Hier dimanche, 26 mai 2019, c’était le vingt-neuvième anniversaire du lancement du Social democratic front (Sdf). C’est en effet un 26 mai, celui de 1990, que le parti du poing levé, est né à Bamenda. Porté par les revendications inspirées du « vent d’Est » et des réflexions menées par quelques intellectuels de l’époque, Ni John Fru Ndi, plus connu comme promoteur du réseau des librairies Ebibi Group of Bookshops, lance son parti politique dans la bravade. La manifestation est interdite mais il programme une marche, ce jour à partir de 14h, du rond-point City Chemist, devenu depuis lors Liberty Square, jusqu’au stade municipal de Mankon, où des discours seraient prononcés, suivis de la distribution du manifeste du Sdf.

L’ambiance est chaude, puisqu’on redoute un bain de sang. Les tentatives de médiation, initiées pour amener le « libraire de Ntarinkon » à différer sa manifestation, échouent. Comme à son habitude, le gouvernement a interdit tout rassemblement public et ordonné la fermeture de toutes les places du marché à Bamenda. Les forces de l’ordre sont déployées dans la ville qui inaugure sa fronde. Postées au Commercial Avenue, elles ignorent que le lancement a lieu à Ntarinkon Park. Plusieurs milliers de personnes sont rassemblées. Dans son propos, John Fru Ndi est clair : « La démocratie n'a jamais été servie à un peuple sur un plateau en argent », déballe-t-il.

Jusque-là, tout se passe bien. Les historiens rapportent que c’est au moment de rentrer dans leurs domiciles que les forces de l’ordre ouvrent le feu sur les sympathisants. Edwing Jatop Nfon, couturier ; Fidelis Chosi Mankam, meunier ; Mathias Tifuh Teboh, Christopher Fombi Asanji, Juliette Sikod et Evaristus Toje Chatum, tous étudiants, tombent sous les balles de la police. Seul feu John Ngu Foncha est autorisé à voir les corps, conduits à la morgue de l’hôpital provincial à Bamenda.

Revitalisation du parti

« Célébrons ensemble nos martyrs », tel est le thème de la célébration d’hier. Selon Jean Robert Wafo, ministre du shadow cabinet en charge de l’information et des médias, le parti a décidé de « déconcentrer les manifestations ». Ainsi, c’est dans chaque « circonscription électorale », nom de la structure politique au niveau communal, que les militants étaient sensés être entretenus sur les enjeux politiques de l’heure et la vie du parti. « Il y a de cela 29 ans, six de nos braves militants tombaient sous les balles de la soldatesque du régime en place.

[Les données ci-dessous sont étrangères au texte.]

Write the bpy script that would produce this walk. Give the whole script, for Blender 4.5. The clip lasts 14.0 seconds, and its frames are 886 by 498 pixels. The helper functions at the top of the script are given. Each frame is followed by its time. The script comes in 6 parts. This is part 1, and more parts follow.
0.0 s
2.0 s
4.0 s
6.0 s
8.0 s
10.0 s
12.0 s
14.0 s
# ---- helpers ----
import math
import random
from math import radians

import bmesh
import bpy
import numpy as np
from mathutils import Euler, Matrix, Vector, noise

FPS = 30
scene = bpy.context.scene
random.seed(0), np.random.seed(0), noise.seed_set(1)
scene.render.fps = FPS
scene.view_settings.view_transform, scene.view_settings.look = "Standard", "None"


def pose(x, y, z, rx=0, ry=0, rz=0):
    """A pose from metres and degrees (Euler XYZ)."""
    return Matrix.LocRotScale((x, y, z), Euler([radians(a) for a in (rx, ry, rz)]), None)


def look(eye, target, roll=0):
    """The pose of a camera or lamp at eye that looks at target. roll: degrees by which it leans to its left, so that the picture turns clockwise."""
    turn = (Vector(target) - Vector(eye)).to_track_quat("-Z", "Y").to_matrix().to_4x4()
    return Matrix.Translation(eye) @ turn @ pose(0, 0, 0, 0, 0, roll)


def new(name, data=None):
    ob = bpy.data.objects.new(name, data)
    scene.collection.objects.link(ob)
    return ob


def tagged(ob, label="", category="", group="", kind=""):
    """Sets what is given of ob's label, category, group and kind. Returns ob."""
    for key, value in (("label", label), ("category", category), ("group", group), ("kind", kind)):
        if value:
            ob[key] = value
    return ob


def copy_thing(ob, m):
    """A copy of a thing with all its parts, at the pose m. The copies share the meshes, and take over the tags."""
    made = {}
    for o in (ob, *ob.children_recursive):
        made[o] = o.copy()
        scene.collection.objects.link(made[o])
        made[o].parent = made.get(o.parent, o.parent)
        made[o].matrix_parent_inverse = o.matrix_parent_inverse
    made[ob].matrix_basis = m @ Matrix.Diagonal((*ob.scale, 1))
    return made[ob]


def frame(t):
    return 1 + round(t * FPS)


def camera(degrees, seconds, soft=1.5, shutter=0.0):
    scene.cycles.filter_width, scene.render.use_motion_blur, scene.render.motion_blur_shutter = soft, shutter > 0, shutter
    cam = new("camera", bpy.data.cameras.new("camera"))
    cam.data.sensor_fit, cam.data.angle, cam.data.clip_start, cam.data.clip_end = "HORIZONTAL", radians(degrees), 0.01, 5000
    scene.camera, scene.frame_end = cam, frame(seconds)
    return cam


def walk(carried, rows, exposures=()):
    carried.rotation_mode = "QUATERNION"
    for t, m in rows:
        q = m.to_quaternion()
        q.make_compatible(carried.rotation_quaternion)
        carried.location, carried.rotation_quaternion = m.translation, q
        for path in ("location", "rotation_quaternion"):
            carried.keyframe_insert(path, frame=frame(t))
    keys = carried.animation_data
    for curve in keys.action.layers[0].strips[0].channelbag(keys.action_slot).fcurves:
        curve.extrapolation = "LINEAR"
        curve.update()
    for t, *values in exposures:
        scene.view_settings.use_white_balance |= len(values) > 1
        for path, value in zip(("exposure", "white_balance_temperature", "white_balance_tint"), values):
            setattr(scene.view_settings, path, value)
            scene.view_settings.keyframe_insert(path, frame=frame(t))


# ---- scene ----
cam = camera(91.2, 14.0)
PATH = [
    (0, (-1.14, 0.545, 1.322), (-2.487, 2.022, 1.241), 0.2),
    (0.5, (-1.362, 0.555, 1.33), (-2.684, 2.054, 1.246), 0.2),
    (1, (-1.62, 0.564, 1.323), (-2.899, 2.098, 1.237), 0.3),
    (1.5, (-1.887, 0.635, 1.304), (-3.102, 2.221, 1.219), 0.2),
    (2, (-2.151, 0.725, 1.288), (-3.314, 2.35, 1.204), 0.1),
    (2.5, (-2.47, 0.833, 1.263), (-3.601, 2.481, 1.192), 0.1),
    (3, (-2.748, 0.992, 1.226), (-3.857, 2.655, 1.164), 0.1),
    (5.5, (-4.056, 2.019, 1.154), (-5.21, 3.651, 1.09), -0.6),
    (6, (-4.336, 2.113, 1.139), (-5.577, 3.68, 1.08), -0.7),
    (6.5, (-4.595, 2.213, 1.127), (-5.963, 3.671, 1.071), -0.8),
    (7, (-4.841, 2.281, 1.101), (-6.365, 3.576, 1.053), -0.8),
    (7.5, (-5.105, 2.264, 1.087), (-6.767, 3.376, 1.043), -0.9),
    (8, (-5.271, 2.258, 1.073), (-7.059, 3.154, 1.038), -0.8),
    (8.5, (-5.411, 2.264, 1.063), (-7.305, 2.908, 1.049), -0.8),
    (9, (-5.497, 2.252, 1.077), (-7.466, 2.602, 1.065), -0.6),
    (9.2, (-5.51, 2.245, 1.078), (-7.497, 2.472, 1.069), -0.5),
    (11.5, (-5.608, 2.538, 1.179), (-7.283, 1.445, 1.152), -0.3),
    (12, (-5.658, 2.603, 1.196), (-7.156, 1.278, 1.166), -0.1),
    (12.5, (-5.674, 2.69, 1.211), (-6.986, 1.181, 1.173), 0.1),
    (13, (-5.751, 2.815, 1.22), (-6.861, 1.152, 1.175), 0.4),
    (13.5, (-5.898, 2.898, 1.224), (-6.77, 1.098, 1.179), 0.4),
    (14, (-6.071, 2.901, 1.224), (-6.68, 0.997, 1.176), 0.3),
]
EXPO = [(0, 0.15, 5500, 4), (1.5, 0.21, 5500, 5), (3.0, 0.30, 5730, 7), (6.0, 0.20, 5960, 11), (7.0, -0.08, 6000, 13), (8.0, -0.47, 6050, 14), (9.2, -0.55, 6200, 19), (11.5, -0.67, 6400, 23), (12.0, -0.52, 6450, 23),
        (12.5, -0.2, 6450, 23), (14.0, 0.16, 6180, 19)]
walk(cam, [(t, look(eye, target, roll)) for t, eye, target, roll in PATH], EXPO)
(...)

L'info claire et nette. C’est assez frappant de constater que les problèmes pour lesquels on se battait à l’époque sont encore là. D’autres se sont même compliqués », rappelle-t-il. « 8 mois après la présidentielle et 3 ans après le déclenchement de la crise anglophone, c’est dans la réflexion, l’introspection et le recueillement que nous avons choisi de revitaliser notre parti. Entre autres, il est question d’expliquer aux militants que le faux pas de la présidentielle était dû à l’impossibilité de voter dans nos fiefs électoraux du Nord-Ouest et du Sud-Ouest ; le bienfondé des 4 conditions que nous avons posées pour permettre une sortie rapide de la crise anglophone », explicite-t-il.

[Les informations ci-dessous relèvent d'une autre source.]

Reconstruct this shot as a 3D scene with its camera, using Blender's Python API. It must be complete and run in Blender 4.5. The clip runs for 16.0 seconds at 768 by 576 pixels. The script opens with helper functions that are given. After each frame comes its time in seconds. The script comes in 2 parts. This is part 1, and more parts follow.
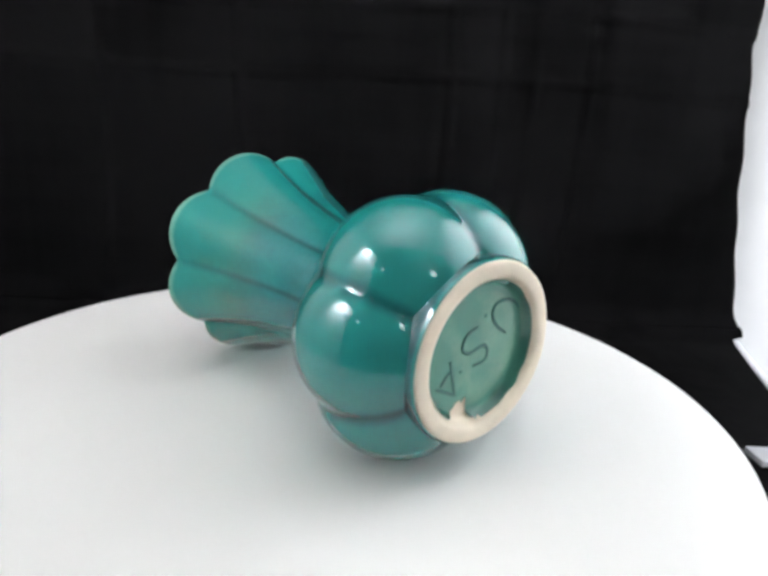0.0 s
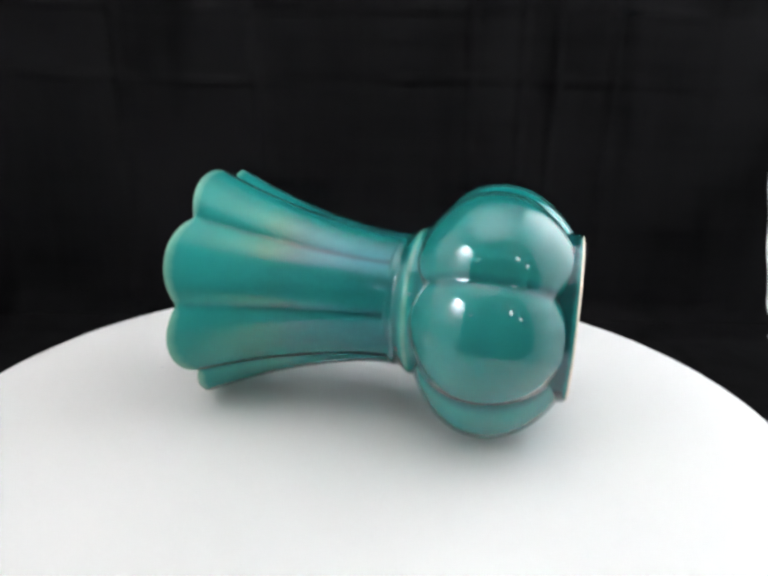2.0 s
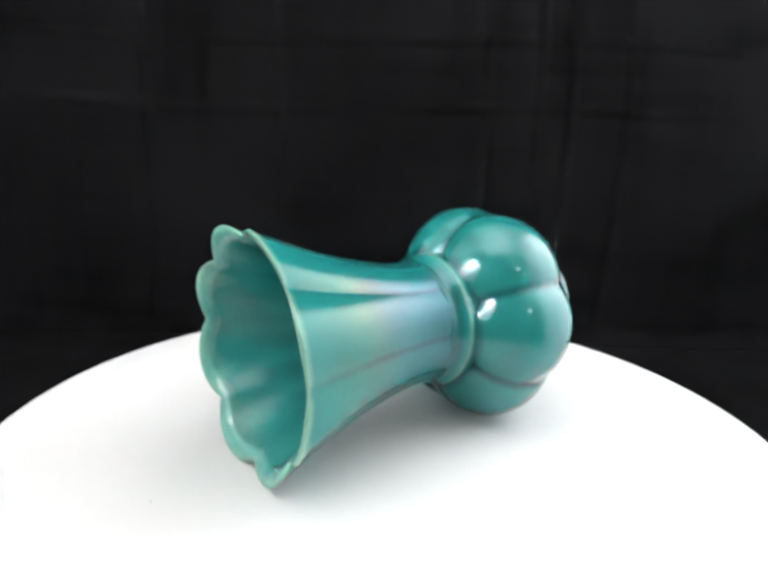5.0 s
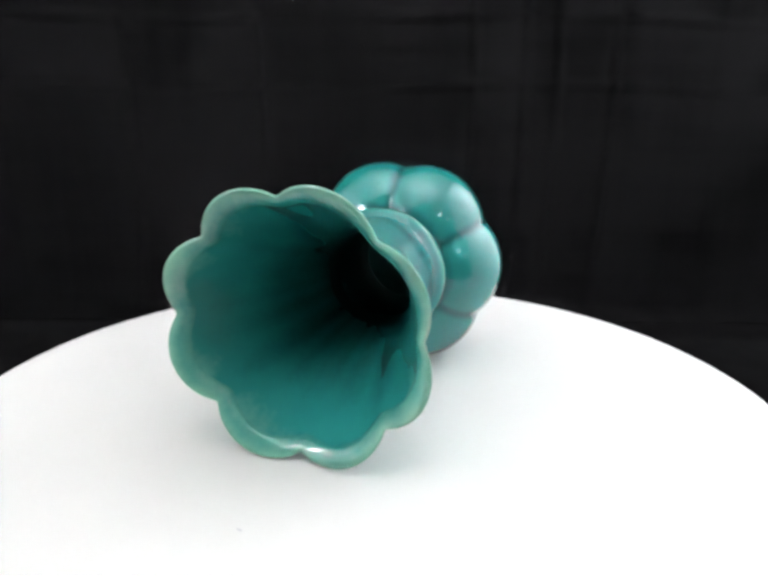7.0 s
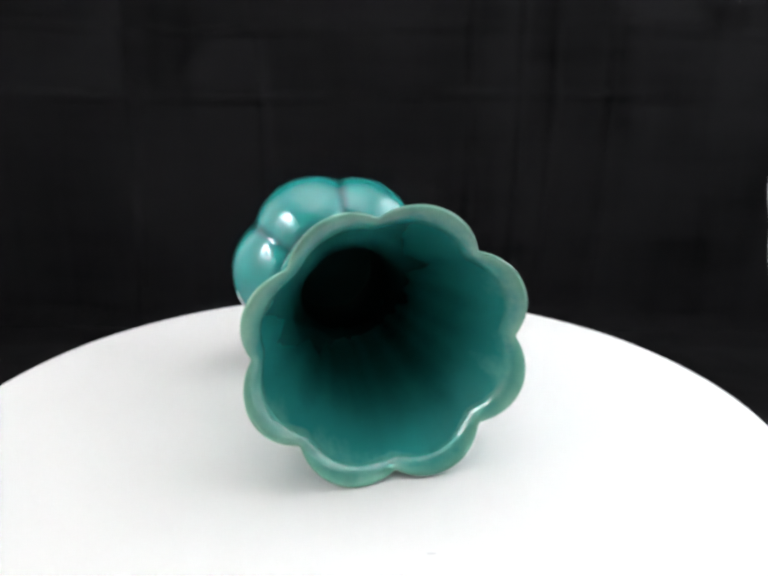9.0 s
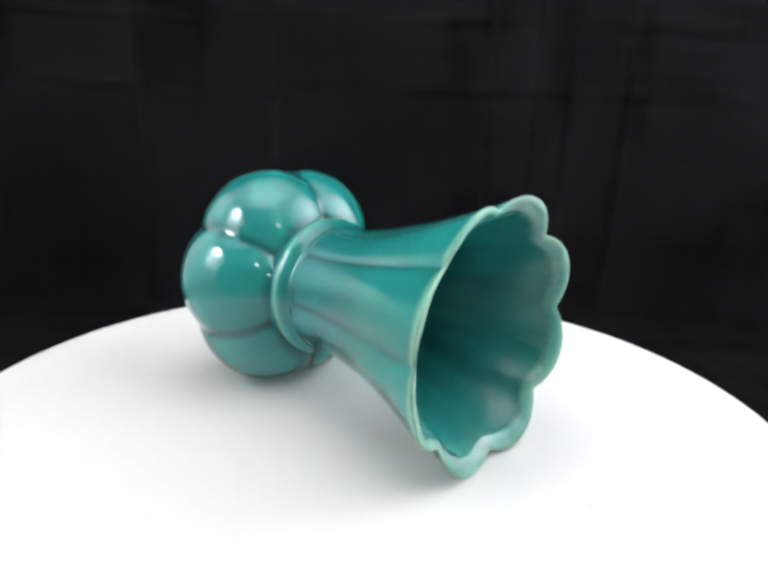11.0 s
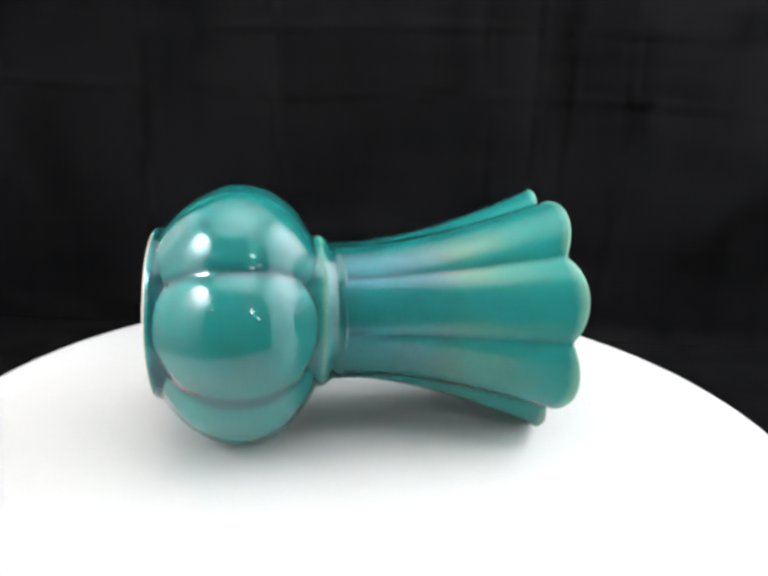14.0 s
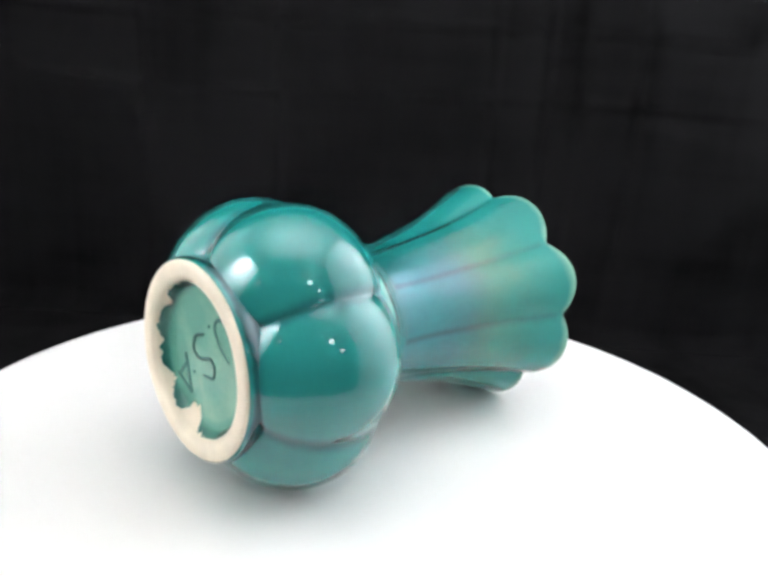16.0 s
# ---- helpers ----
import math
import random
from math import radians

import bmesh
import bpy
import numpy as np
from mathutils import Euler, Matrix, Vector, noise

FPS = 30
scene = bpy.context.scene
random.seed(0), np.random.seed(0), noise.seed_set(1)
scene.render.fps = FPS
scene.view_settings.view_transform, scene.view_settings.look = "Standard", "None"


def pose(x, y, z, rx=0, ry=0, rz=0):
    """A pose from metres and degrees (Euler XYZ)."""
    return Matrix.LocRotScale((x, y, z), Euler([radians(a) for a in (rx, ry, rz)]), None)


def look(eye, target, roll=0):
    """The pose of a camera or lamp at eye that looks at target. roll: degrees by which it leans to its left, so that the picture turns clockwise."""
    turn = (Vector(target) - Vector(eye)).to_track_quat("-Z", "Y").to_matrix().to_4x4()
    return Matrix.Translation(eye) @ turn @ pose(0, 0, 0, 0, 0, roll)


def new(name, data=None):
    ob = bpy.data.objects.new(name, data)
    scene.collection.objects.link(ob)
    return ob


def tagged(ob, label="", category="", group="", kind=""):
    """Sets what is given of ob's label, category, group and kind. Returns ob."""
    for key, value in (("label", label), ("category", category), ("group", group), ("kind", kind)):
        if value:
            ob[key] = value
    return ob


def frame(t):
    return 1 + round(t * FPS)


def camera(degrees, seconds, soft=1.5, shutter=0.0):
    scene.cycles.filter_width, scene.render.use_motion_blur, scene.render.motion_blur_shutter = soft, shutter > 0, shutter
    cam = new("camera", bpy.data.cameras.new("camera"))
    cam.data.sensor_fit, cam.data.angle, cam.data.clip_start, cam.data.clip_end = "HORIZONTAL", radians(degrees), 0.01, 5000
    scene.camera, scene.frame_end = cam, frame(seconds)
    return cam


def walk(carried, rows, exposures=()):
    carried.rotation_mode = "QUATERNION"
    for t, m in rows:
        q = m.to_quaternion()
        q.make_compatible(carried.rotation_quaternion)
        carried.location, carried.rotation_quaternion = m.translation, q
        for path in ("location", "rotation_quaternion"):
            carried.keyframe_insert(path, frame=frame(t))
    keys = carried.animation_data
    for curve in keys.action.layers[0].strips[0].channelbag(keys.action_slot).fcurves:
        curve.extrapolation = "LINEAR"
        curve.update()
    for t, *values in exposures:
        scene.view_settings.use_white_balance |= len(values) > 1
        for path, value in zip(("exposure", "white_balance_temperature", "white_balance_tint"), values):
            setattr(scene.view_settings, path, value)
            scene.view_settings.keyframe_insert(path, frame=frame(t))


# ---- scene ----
cam = camera(64.30, 16.0, soft=3.5)
walk(cam, [
    (0.0, pose(0.0073, -0.3051, 0.1551, 72.86, -3.67, -2.75)),
    (0.5, pose(0.0070, -0.3027, 0.1509, 72.75, -2.82, -3.20)),
    (1.0, pose(0.0045, -0.3008, 0.1487, 72.66, -2.23, -3.05)),
    (1.5, pose(-0.0003, -0.2985, 0.1498, 72.97, -1.72, -2.49)),
    (2.0, pose(-0.0023, -0.2987, 0.1552, 73.21, -1.51, -1.73)),
    (2.5, pose(-0.0039, -0.2991, 0.1586, 73.10, -1.51, -1.51)),
    (3.0, pose(-0.0069, -0.3002, 0.1651, 73.39, -1.47, -0.67)),
    (3.5, pose(-0.0113, -0.3027, 0.1700, 73.77, -2.12, -0.40)),
    (6.0, pose(-0.0118, -0.3111, 0.1616, 74.81, -1.80, -0.78)),
    (6.5, pose(-0.0057, -0.3122, 0.1556, 74.55, -1.71, -1.01)),
    (7.0, pose(-0.0023, -0.3104, 0.1453, 74.39, -0.82, -1.24)),
    (7.5, pose(0.0039, -0.3121, 0.1395, 74.75, -0.11, -1.46)),
    (8.0, pose(0.0040, -0.3109, 0.1356, 75.06, -0.25, -1.35)),
    (8.5, pose(0.0060, -0.3120, 0.1404, 74.72, -0.05, -1.27)),
    (9.0, pose(0.0039, -0.3141, 0.1504, 74.89, -0.69, -0.99)),
    (9.5, pose(0.0044, -0.3103, 0.1502, 74.43, -1.37, -0.54)),
    (10.0, pose(0.0016, -0.3095, 0.1519, 74.46, -1.78, -0.28)),
    (12.5, pose(0.0070, -0.2976, 0.1429, 74.49, -2.47, 0.57)),
    (13.0, pose(0.0063, -0.2967, 0.1431, 74.71, -2.47, 0.49)),
    (13.5, pose(0.0034, -0.2966, 0.1473, 74.84, -2.61, 0.39)),
    (14.0, pose(0.0034, -0.2992, 0.1506, 74.82, -2.59, 0.22)),
    (14.5, pose(0.0061, -0.2999, 0.1541, 74.35, -2.99, 0.78)),
    (15.0, pose(0.0043, -0.2983, 0.1577, 73.94, -3.15, 0.44)),
    (15.5, pose(0.0015, -0.3017, 0.1613, 74.48, -3.71, 0.21)),
    (16.0, pose(0.0028, -0.2944, 0.1536, 74.51, -3.87, 0.61)),
], exposures=[(0.0, 0.02), (1.5, 0.03), (2.5, 0.09), (3.5, 0.40), (6.0, 0.46), (7.5, 0.24), (8.5, 0.20), (10.0, 0.46), (12.5, 0.21), (14.5, 0.45), (16.0, 0.45)])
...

Quitte à laisser l’impression de discrétion, les grandes manifestations de rue n’étaient pas au rendez-vous de cet appel à la mémoire de « ceux qui ont perdu leurs vies pour qu’on vive autrement ». Reste que le Sdf a perdu de son lustre. De 35,9% des voix à la présidentielle de 1992 contre 39,9% pour le Rdpc, le score a progressivement baissé, au point d’atteindre 3% en 2018. L’excuse du candidat inexpérimenté ne suffit pas. De 43 sièges de députés en 1997, il n’a plus que 18 de nos jours. Une gymnastique tropicale lui a permis d’avoir 14 sénateurs de 2013 à 2018, avant de tomber à 7 élus au Sénat. De 61 communes en 1996, il est à 22. Selon les observateurs, le parti a mal géré la relève. La personnalité du chairman, dont le domicile continue de recevoir les rencontres décisives du parti, ne symbolise plus l’espoir pour la jeune génération.